Open Keats opened 1 year ago
I'm not entirely sure how to speed it up. I've tried using an iterator, getting by idx everytime and it doesn't move the needle.
How do you do the perf comparison? Do you just run the benches and compare?
A documented workflow would help people who want to contribute
Yep, it's just some criterion bench, run cargo bench big-table
and see if it improves
On big-table
, tera seems to spend ~30-40% of the time in fmt::write
, so I don't think there is much to be done optimizing it further in isolation, maybe trying to reduce the size of Instruction
could pay off?
For example, if a String
or a Vec
will not grow in size, consider using a Box<str>
or Box<[T]>
instead (2*word size instead of 3).
Maybe also providing a bigger benchmark (a real world template which takes a long time to execute).
I was thinking of using str
in Value
as well if possible.
To be honest I think the big-team template is kind of the worst case template. I will try to add some more realistic benchmark (eg with inheritance, macros, loops, set etc)

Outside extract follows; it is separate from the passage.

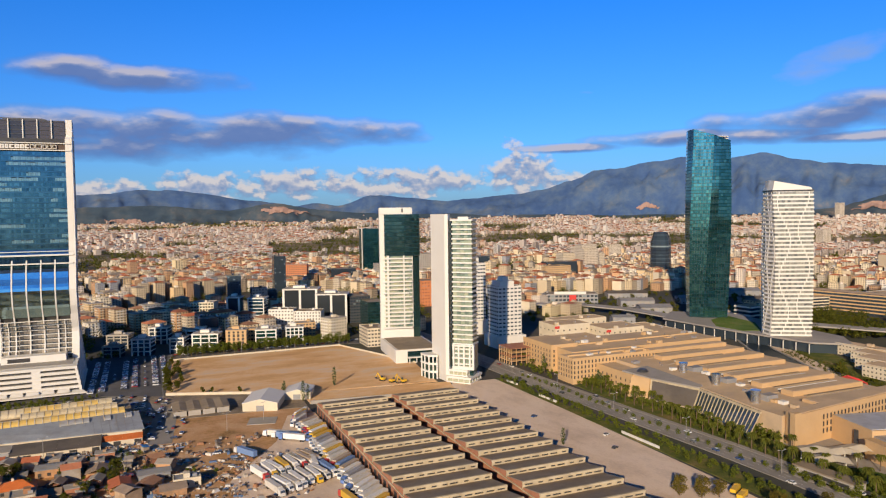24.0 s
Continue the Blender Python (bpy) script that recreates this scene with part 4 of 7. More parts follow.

More realistic set of templates: https://github.com/Keats/tera2/pull/11
Another thing: we should probably keep ArcKey
since otherwise we clone the string everytime we look up an attribute i believe...?
Another way to speedup things is to do what ramhorns is doing: pre-compute hashes for all struct fields. Ramhorns uses a derive but we could pre-compute the hash when compiling the templates and serializing to Value to avoid the derive. We would need to differentiate between dynamic and static maps/structs though but in practice, i'm guessing most people pass struct to the Context so we should be able to skip most hashmap lookups (well, we can just have a NoHashHasher or something for the HashMap with pre-computed hash).

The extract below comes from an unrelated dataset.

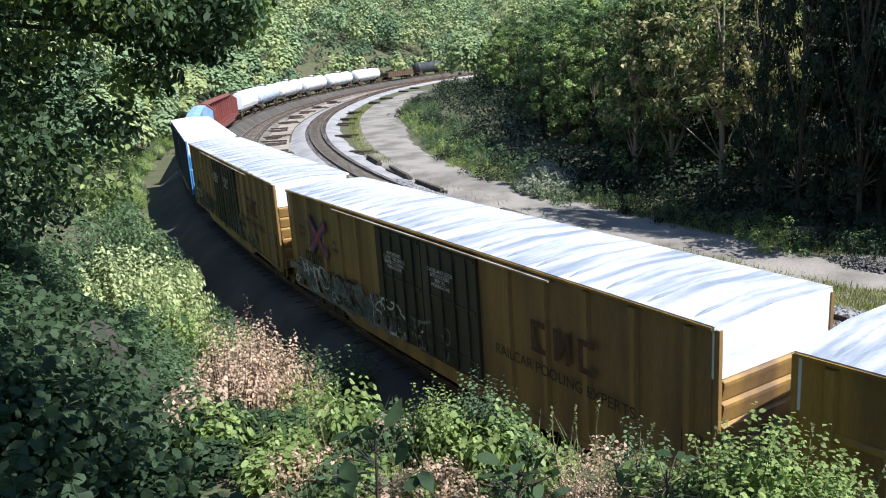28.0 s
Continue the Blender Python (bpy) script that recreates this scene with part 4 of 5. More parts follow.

I don't know when i'll have the time to try that as it can be a potentially big change. What do you think @jalil-salame ?
I need to take a look at the profile and see how much hashing is taking up... My guess is we could make a Cow type but for hashing: either precomputed or lazily computed.
Hashing did not take a significant amount of time, but it could unlock optimizations by reducing the amount of code in the precomputed hash path.
Maybe there are some other optimizations ramhorns is doing but it does beat askama which is compiled to Rust so it's doing things correctly!
@jalil-salame did you end up having a look at it?
@jalil-salame did you end up having a look at it?
Not really, I have been busy :c, I don't think I have time to look at it for the next month or two either...
No worries I barely have time myself
The big-table especially is slower than I'd expect.